[Extracted records]
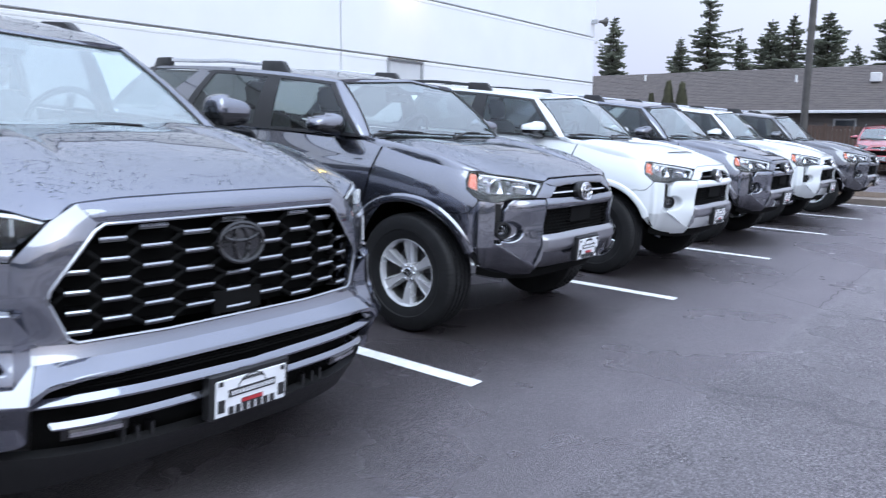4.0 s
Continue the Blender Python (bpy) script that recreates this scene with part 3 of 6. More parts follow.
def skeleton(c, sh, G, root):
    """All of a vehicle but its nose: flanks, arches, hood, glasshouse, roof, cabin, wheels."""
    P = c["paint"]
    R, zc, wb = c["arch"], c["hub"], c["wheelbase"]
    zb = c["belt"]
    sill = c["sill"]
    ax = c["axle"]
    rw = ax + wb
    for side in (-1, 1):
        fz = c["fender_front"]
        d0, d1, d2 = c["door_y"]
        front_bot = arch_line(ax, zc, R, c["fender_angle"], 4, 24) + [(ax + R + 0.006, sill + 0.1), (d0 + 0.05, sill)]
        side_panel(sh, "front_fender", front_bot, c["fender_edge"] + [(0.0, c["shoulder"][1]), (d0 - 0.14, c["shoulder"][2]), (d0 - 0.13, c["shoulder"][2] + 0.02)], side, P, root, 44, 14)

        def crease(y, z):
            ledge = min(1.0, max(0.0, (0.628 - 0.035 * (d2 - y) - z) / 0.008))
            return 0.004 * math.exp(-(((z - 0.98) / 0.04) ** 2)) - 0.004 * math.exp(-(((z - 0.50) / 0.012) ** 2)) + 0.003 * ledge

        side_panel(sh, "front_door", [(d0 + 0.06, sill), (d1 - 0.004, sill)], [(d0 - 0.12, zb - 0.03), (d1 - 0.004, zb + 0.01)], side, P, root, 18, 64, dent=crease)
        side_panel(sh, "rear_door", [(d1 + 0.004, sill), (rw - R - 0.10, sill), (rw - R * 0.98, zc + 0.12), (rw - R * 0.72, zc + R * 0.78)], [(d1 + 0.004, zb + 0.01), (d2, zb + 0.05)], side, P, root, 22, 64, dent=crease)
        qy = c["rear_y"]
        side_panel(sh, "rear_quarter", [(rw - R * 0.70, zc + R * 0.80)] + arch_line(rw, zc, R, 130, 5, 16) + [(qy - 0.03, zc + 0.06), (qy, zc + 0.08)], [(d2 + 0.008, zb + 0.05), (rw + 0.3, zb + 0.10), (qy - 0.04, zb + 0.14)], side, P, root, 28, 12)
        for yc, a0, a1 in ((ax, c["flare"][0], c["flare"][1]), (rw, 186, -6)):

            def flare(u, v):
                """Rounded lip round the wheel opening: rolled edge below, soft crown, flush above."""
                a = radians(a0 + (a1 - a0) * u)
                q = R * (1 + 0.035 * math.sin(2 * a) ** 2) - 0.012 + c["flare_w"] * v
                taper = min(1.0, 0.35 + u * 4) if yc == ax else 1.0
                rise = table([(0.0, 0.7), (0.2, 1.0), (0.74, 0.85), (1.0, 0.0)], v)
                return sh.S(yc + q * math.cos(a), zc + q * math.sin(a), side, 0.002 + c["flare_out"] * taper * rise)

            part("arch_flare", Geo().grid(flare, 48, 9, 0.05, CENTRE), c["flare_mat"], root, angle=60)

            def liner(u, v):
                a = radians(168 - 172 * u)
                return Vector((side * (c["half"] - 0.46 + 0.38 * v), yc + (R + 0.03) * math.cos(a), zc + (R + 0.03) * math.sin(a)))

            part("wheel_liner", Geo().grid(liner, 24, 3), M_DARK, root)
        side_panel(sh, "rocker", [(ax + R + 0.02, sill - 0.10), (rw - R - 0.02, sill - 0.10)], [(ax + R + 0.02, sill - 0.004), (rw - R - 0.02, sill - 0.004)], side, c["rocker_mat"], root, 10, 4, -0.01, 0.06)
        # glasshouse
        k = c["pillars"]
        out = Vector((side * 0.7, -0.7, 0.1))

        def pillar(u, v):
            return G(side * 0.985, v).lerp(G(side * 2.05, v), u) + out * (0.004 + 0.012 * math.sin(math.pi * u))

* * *

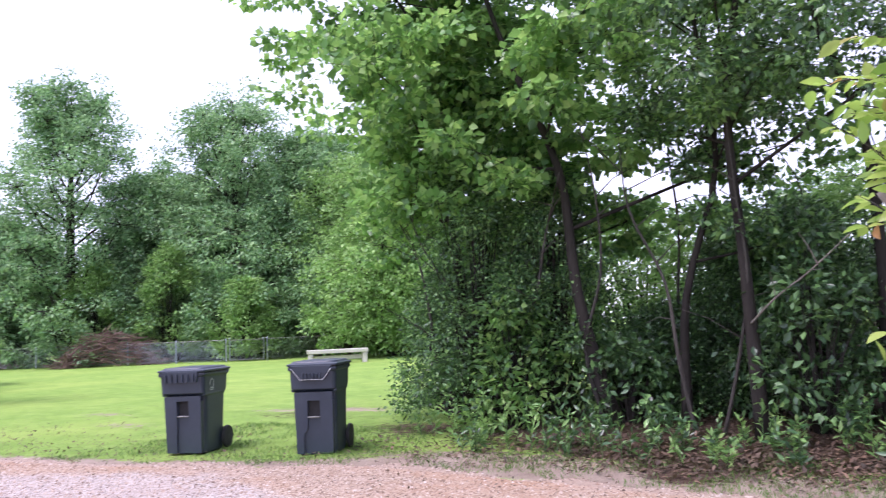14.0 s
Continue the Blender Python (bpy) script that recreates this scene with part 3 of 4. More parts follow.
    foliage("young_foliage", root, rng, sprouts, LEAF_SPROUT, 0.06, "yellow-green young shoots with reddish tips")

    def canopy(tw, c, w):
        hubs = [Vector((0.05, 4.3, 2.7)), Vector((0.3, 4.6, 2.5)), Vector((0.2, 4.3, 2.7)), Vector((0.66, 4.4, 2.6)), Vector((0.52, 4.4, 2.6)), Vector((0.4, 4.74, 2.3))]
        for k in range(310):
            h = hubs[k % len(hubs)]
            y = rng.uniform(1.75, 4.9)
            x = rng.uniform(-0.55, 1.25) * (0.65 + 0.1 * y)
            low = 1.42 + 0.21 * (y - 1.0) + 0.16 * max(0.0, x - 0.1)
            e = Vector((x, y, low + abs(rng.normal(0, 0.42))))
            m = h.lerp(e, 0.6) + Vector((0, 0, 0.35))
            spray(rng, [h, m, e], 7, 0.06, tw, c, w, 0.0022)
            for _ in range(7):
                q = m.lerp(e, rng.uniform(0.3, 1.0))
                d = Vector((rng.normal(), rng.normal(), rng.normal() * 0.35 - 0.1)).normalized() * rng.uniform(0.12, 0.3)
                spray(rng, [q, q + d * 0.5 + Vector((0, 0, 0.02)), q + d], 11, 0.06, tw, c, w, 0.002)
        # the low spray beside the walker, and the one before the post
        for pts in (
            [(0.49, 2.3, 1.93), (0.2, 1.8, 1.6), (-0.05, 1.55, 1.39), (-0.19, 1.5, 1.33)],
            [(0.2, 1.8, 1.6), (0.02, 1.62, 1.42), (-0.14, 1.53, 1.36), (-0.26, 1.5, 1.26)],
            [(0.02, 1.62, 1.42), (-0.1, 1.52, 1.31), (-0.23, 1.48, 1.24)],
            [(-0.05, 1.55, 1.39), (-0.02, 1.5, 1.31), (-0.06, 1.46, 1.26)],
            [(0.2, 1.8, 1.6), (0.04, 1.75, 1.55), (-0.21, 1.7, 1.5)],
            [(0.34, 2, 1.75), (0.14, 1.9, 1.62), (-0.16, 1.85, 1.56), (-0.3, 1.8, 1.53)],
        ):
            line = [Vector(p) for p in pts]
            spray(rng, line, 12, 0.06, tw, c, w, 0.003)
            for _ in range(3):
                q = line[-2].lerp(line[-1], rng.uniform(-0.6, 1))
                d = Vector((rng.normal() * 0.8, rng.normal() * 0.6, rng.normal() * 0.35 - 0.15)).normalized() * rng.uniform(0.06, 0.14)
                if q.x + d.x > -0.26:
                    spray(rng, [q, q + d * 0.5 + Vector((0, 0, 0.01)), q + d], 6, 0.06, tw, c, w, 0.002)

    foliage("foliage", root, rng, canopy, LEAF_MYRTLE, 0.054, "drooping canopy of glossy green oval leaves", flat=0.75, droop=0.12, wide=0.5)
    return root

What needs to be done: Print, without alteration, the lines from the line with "4. More parts follow." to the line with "young shoots with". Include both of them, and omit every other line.

Solved problem:
Continue the Blender Python (bpy) script that recreates this scene with part 3 of 4. More parts follow.
    foliage("young_foliage", root, rng, sprouts, LEAF_SPROUT, 0.06, "yellow-green young shoots with reddish tips")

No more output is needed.